Después, como si recordara de repente mi presencia allí, se volvió hacia mí.
—Tus amigos están cerca; no nos queda mucho tiempo —dijo su voz en mi mente.
¿Mis amigos?, me pregunté. ¿A que se referiría? Pero la voz siguió diciendo:
—Creé eso que los de la ciudad llaman rexinoos para intentar controlaros, pero no me era posible engendrar el número suficiente de ellos como para esclavizaros a todos. Cuando descubrí la existencia de las gentes de la ciudad, comprendí que no podría sobrevivir a una raza de siervos bastardos armada con tecnología avanzada; mi poder se extinguía, y mis esclavos eran cada vez menos numerosos. Os reproducíais con rapidez, y llenabais mi mundo, asfixiándome y recluyéndome en este remoto lugar…
—¿Qué quieres de mí? —le pregunté—. ¿Por qué me cuentas todo esto?
La anciana miraba ahora hacia la entrada de la cueva. En su rostro se reflejaba un profundo temor. El miedo a su propia extinción.
—Creo que mis hermanas no se han dado cuenta del nuevo poder que ha surgido en este mundo. Mi final está próximo, pero algún día vuestro desarrollo incontrolado os llevará hasta las estrellas, y en ellas, a enfrentaros con mis hermanas. Casi desearía dejar que las cosas siguieran su camino y que mis traicioneras hermanas se vieran al fin destruidas por la propia bestia que ellas crearon; sería una justicia poética, pero no puedo permitirlo, porque en algunos de esos mundos del exterior está instalada mi propia herencia, y tras mi fin será lo único que permanecerá de mí. Debéis ser destruidos. Hasta el último de vosotros. Sois una aberración que jamás debió de existir; y yo puedo exterminaros… a la vez que me aniquilo a mí misma. Pero no deseo hacerlo… Quiero vivir.

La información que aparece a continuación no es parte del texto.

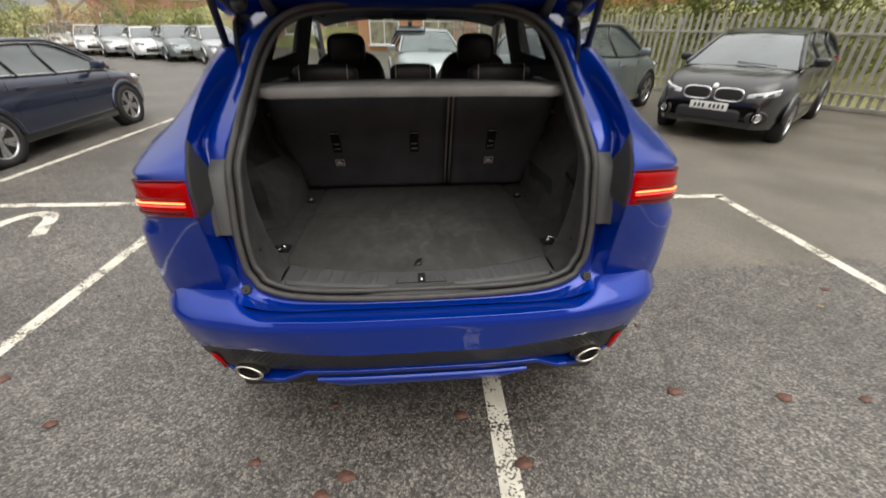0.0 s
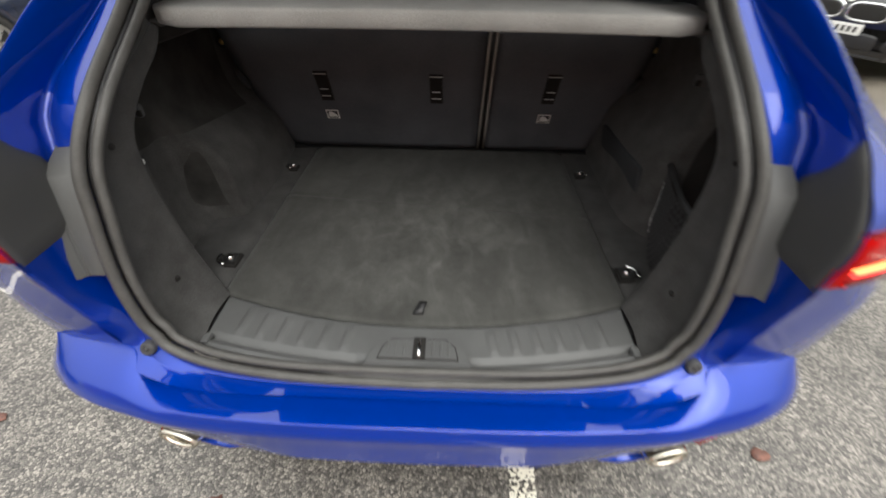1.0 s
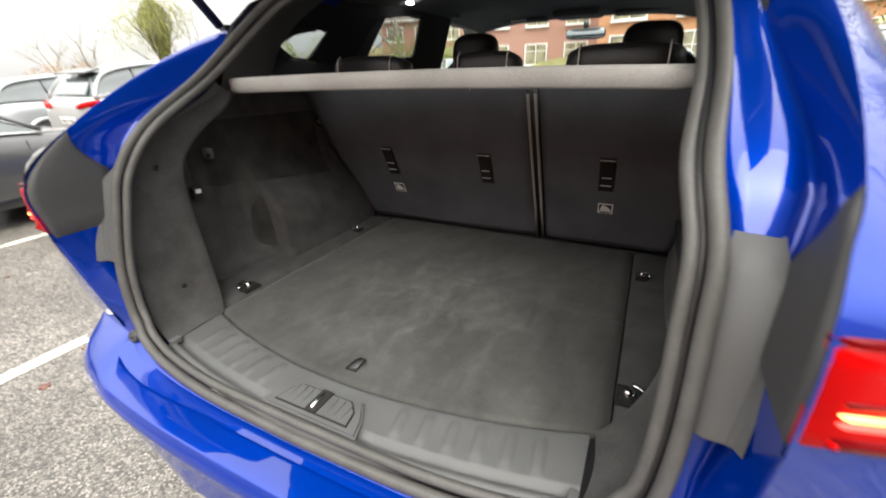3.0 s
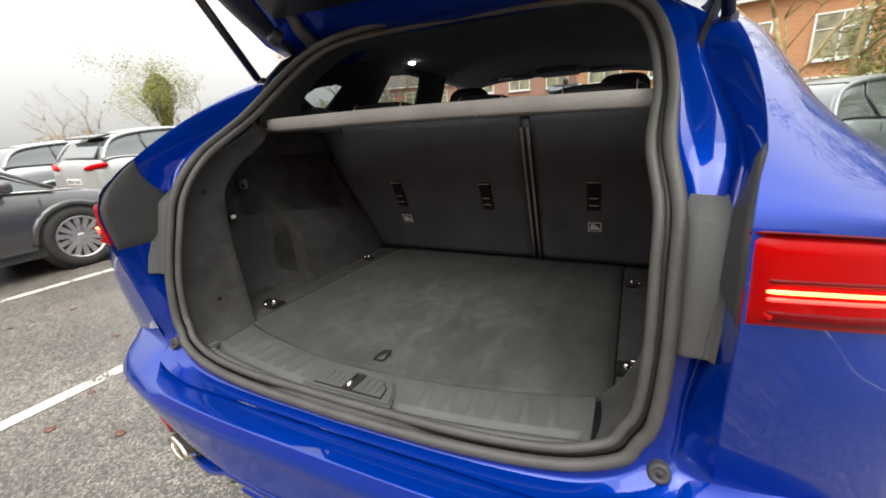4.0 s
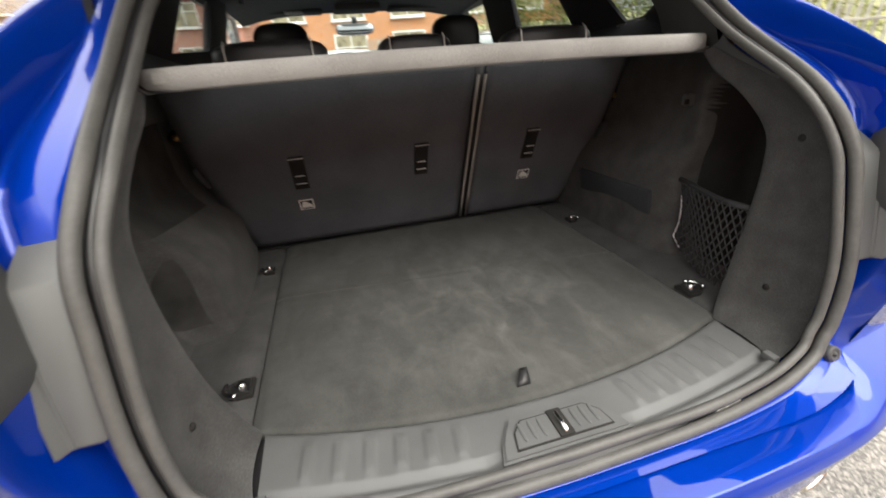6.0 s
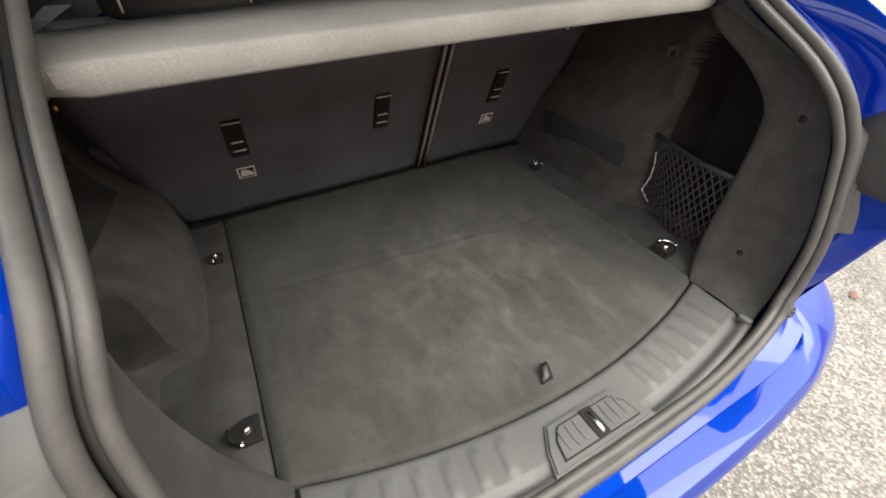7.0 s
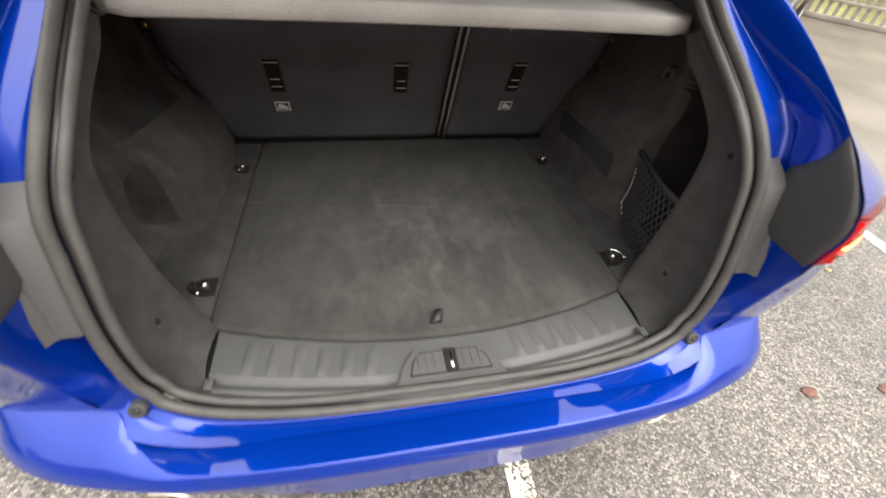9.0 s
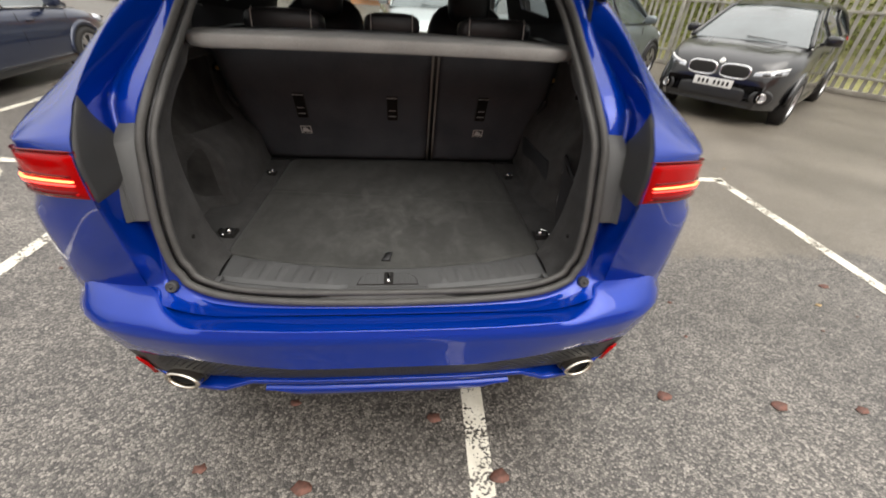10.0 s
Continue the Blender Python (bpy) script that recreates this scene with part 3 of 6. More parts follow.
def jamb_cover(s):
    """A moulded cover: a sloping top, a flat face and a flange along the channel."""
    bm = bmesh.new()
    pts = {"t0": (.573, .120, 1.268), "t1": (.592, .119, 1.266), "t2": (.630, .119, 1.264), "m0": (.573, .082, 1.234), "m1": (.582, .070, 1.232), "m2": (.632, .068, 1.229), "s2": (.636, .050, 1.215),
           "b0": (.573, .026, 1.046), "b1": (.584, .019, 1.047), "b2": (.608, .017, 1.049), "b3": (.616, -.001, 1.052), "e0": (.573, .052, 1.044), "e2": (.610, .055, 1.045), "e3": (.624, .030, 1.048)}
    v = {k: bm.verts.new((s * p[0], p[1], p[2])) for k, p in pts.items()}
    for f in (("t0", "t1", "m1", "m0"), ("t1", "t2", "m2", "m1"), ("m0", "m1", "b1", "b0"), ("m1", "m2", "b2", "b1"), ("m2", "s2", "b3", "b2"), ("b0", "b1", "b2", "e2", "e0"), ("b2", "b3", "e3", "e2"), ("t2", "s2", "m2")):
        bm.faces.new([v[k] for k in f])
    bmesh.ops.bevel(bm, geom=[e for e in bm.edges if len(e.link_faces) == 2], offset=.0035, segments=2, affect="EDGES")
    return part("jamb_cover", bm, TRIM, car, "grey plastic jamb cover", sharp=40)


for s in (1, -1):
    jamb_cover(s)
    j0, j1 = seal_index(1.13), seal_index(1.338)
    rows = []
    for i in range(j0, j1 + 1):
        f = (i - j0) / (j1 - j0)
        v0 = .555 + .41 * max(0, (f - 0.55) / 0.45) ** 1.1
        e = 0.0 if i in (j0, j1) else 1.0
        rows.append([Vector((s * q.x, q.y, q.z)) for q in
                     [jamb_point(i, v0 + (0.975 - v0) * k, lift=e * h) for k, h in ((0, .0), (.03, .007), (.15, .008), (.3, .008), (.45, .008), (.6, .008), (.75, .007), (.9, .006), (.97, .005), (1, .0))]])
    part("jamb_corner_cover", grid(rows), COVER, car, "dark grey rubberised corner cover", sharp=40)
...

Y esta última frase sonó desgarradora en mi mente. Comprendí que aquella criatura, que antaño había sido tan poderosa como un dios, estaba aterrorizada.

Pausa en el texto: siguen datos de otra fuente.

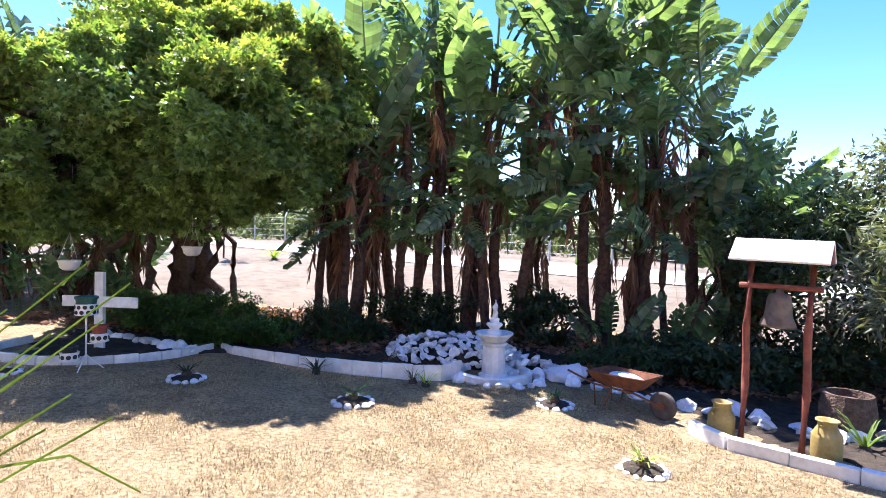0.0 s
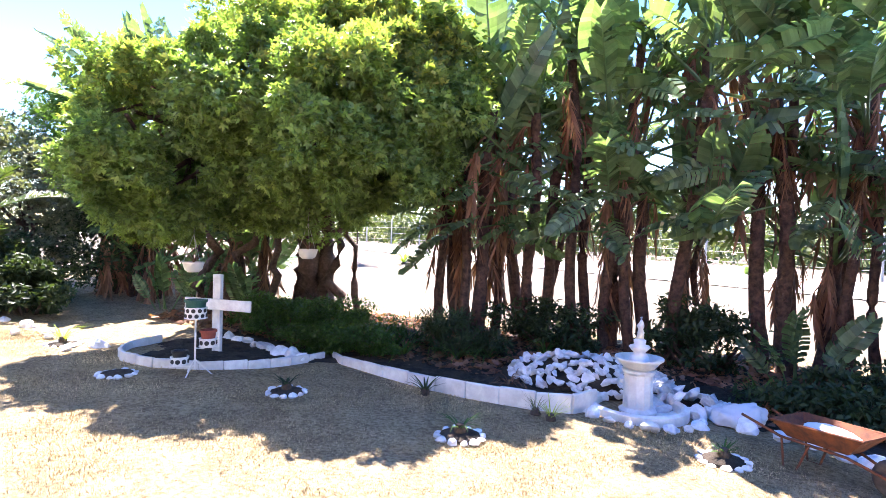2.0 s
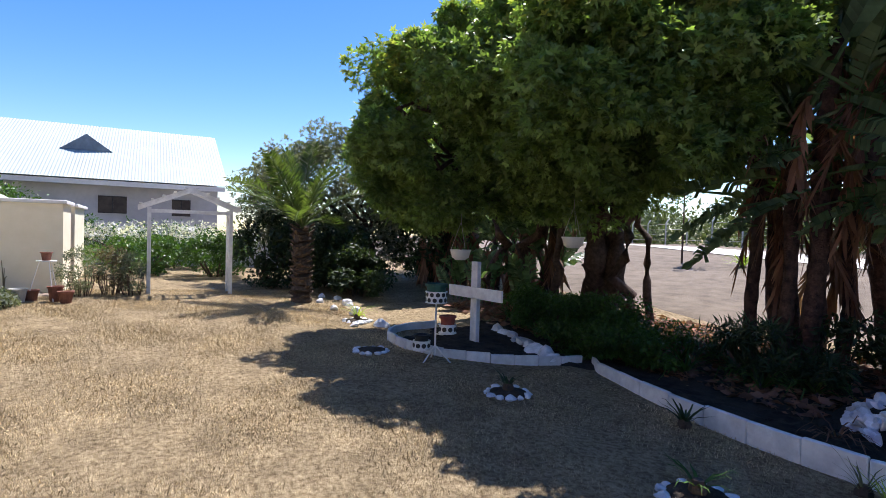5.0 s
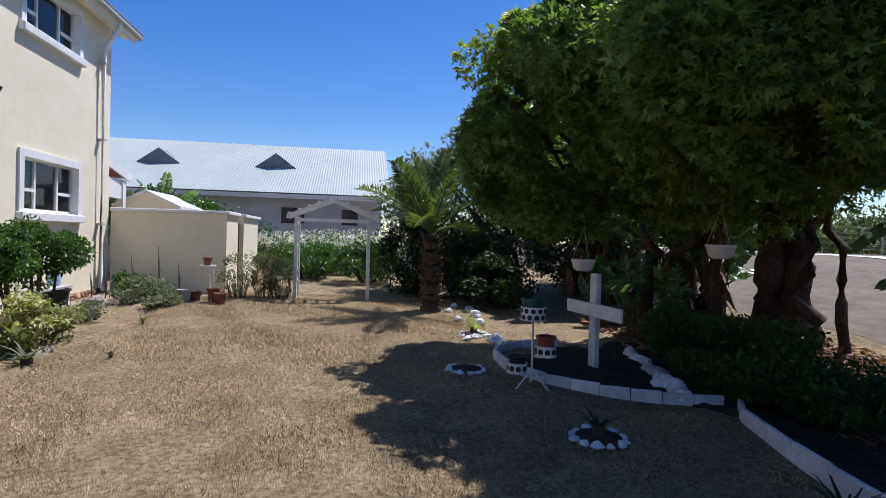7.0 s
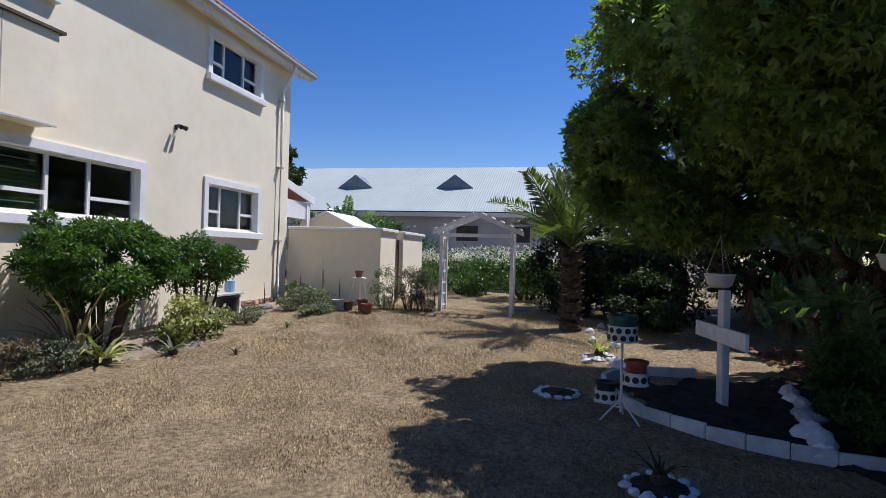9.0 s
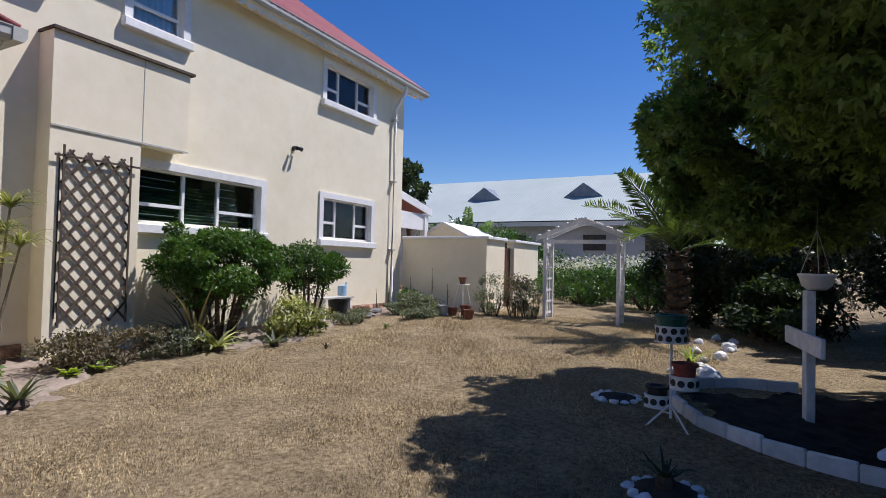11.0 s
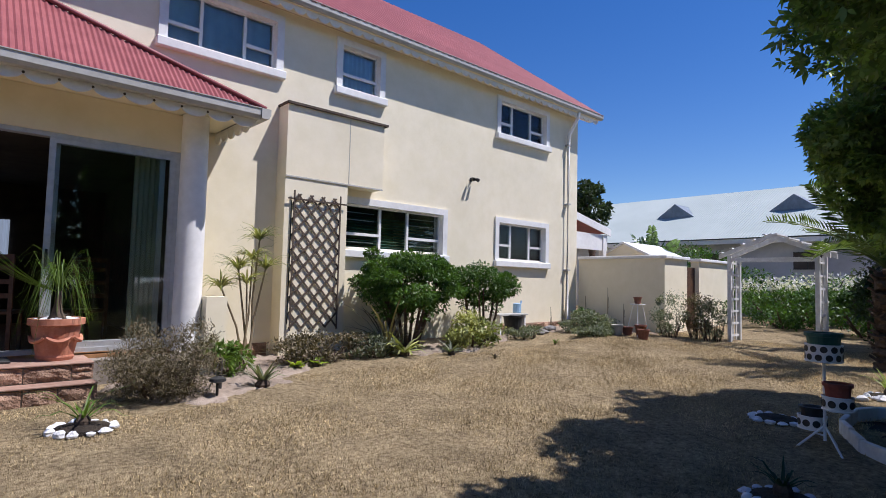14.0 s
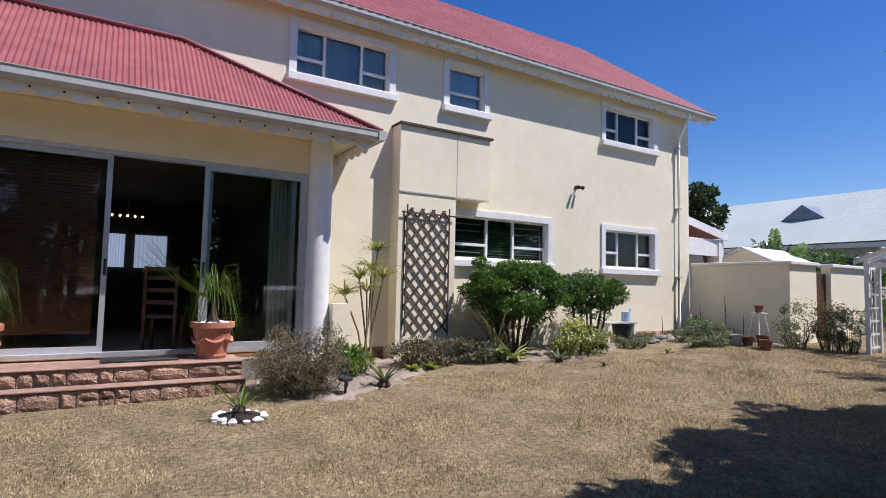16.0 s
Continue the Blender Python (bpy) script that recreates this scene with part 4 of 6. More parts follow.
def wild_banana(x, y, stems, height, seed, label="clump of wild banana with brown trunks and torn paddle leaves", wide=0.55):
    r = np.random.default_rng(seed)
    ob = thing("wild_banana", pose(x, y, gz(x, y)), label, "plant", "wild bananas along the garden edge")
    big = height > 3
    extra = stems // 2 if stems > 4 else 1
    for i in range(stems + extra):
        a = 2 * math.pi * i / stems + r.random()
        d = wide * (0.35 + 0.65 * r.random())
        h = height * (0.66 + 0.34 * r.random()) if i < stems else height * (0.25 + 0.35 * r.random())
        p0 = Vector((d * math.cos(a), d * math.sin(a) * 0.6, -0.1))
        lean = 0.05 + (0.12 if r.random() < 0.55 else 0.42) * r.random()
        p1 = p0 * 0.6 + Vector((math.cos(a) * lean * h, math.sin(a) * lean * h * 0.4, h))
        bm = bmesh.new()
        n = 22
        r0 = 0.052 + 0.042 * r.random() if big and i < stems else 0.040 + 0.02 * r.random()
        bow = 0.12 * lean * h
        path = [p0.lerp(p1, k / n) + Vector((0.04 * math.sin(k * 0.4 + i) - math.cos(a) * bow * math.sin(math.pi * k / n), 0.03 * math.sin(k * 0.3 + 2 * i), 0)) for k in range(n + 1)]
        tube(bm, path, [r0 * (1.25 - 0.3 * k / n) * (1.0 + 0.09 * (k % 2) + 0.05 * math.sin(2.1 * k + i)) for k in range(n + 1)], 9)
        part("trunk", bm, M_STALK, ob, smooth=True)
        top = path[-1]
        fan = (r.random() - 0.5) * 3.4 - 1.57
        m_ = int(6 + 4 * r.random())
        for k in range(m_):
            s = (k / (m_ - 1) - 0.5) * 2
            tilt = 82 - abs(s) ** 1.5 * 66 + 6 * r.normal()
            yaw = math.degrees(fan) + (0 if s < 0 else 180) + 22 * r.normal()
            sc = (0.95 + 0.45 * r.random()) if big else (0.72 + 0.4 * r.random()) * (0.62 if height < 1.8 else 1.0)
            part("leaf", LEAVES[int(r.integers(7))], M_STREL, ob, m=pose(top.x, top.y, top.z - 0.1, tilt, 22 * r.normal(), yaw) @ Matrix.Scale(sc, 4))
        for k in range(int(5 + 5 * r.random())):
            sc = 0.6 + 0.7 * r.random()
            q = path[-1 - int(r.integers(6))]
            part("dead_leaf", DEADS[int(r.integers(4))], M_DEAD, ob, m=pose(q.x, q.y, q.z, 10 * r.normal(), 10 * r.normal(), 360 * r.random()) @ Matrix.Scale(sc, 4))
        if big and i < stems:
            for k in range(5):
                q = path[int(n * (0.5 + 0.42 * r.random()))]
                part("leaf", LEAVES[int(r.integers(7))], M_STREL, ob, m=pose(q.x, q.y, q.z, 35 - 75 * r.random(), 30 * r.normal(), 360 * r.random()) @ Matrix.Scale(0.6 + 0.35 * r.random(), 4))
    return ob


for x, y, s, h, sd in ((-4.25, 10.2, 6, 4.5, 1), (-3.3, 10.7, 3, 5.2, 2), (-2.1, 10.6, 4, 5.4, 3), (-1.0, 10.4, 4, 5.0, 4), (0.85, 10.5, 5, 5.4, 6), (1.8, 10.7, 3, 4.9, 11),
                       (-9.3, 9.9, 4, 1.9, 7), (-10.8, 10.2, 4, 2.0, 8), (-14.4, 10.4, 4, 5.5, 9), (-12.4, 9.6, 5, 2.3, 12), (3.0, 10.8, 4, 2.4, 10)):
    wild_banana(x, y, s, h, sd)


def frond(length, seed, material=None, leaflets=44, wide=0.34, droop=0.5):
    """A feather leaf: arching rib with two rows of narrow leaflets."""
    r = np.random.default_rng(seed)
    bm = bmesh.new()
    def spine(s):
        return Vector((0, length * s * (1 - 0.12 * s), length * (0.30 * s - droop * s * s)))
    tube(bm, [spine(i / 8) for i in range(9)], [0.022 * (1 - 0.1 * i) for i in range(9)], 5)
    for i in range(leaflets):
        s = 0.14 + 0.86 * i / leaflets
        p = spine(s)
        w = wide * (0.35 + 0.65 * math.sin(math.pi * min(1, 0.25 + 0.72 * s)))
        for sd in (-1, 1):
            d = Vector((sd * 0.85, 0.62 + 0.1 * r.normal(), 0.28 + 0.12 * r.normal())).normalized() * w
            side_ = Vector((0, 0.019, 0.0))
            mid = p + d * 0.55
            tip = p + d + Vector((0, 0, -0.10 * w))
            v = [bm.verts.new(q) for q in (p, mid - side_, tip, mid + side_)]
            bm.faces.new(v)
    return mesh_of("frond", bm, material or M_PALM)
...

—Tú puedes ayudarme —dijo mi mente—. Tus amigos de la ciudad jamás me escucharán, pero tú sí. Tú conoces el valor de la razón y el orden, y yo podría dotar de todo eso a vuestras vidas, que discurrirían felices por un camino ya trazado. Podéis convertiros en mis nuevos vástagos, voluntariamente… Vuestra descendencia puede ser mezclada con la mía y obtener así híbridos capaces de obedecer mis órdenes. Invertir la mutación provocada por mis estúpidas e inconscientes hermanas. Sería un proceso largo, que se completaría en varias decenas de generaciones, pero es vuestra única oportunidad de sobrevivir… Y también la mía.
—¿Esperas conseguir con las palabras lo que no has logrado con tus armas y tus guerreros en miles de años de lucha? —le pregunté asombrado de que ésa fuera su pretensión—. ¿De qué te serviría eso? Siempre habría alguien en este mundo dispuesto a hacerte frente…
Fui interrumpido por unas explosiones y unos gritos que llegaban desde el exterior. Sonidos de lucha. Sentí deseos de correr a ver qué sucedía, pero permanecí junto a la anciana, como paralizado y con mi voluntad pendiente de su voz.
—No lo entiendes —resonó impaciente su voz en mi interior—. Tengo en mi poder una Plaga que si es liberada acabará con toda la vida de este mundo. Eso significaría también mi final y el de mis vástagos, por lo que no ha sido usada hasta ahora. Pero si yo desaparezco, la muerte arrasará por completo este planeta. ¿Lo has entendido? Mi extinción será también la vuestra y la de vuestra descendencia… Debes advertir de eso a tus amigos, antes de que sea tarde para todos.
Una violenta explosión resonó en la entrada y la penumbra de la cueva quedó brevemente iluminada por la llamas. Aparté un instante la vista de la anciana, y cuando volví a mirarla se había alejado varios pasos de mí, regresando a la oscuridad donde era sólo una forma imprecisa que se movía.
—Advierte a tus amigos… —dijo la voz de mi interior convertida en un susurro.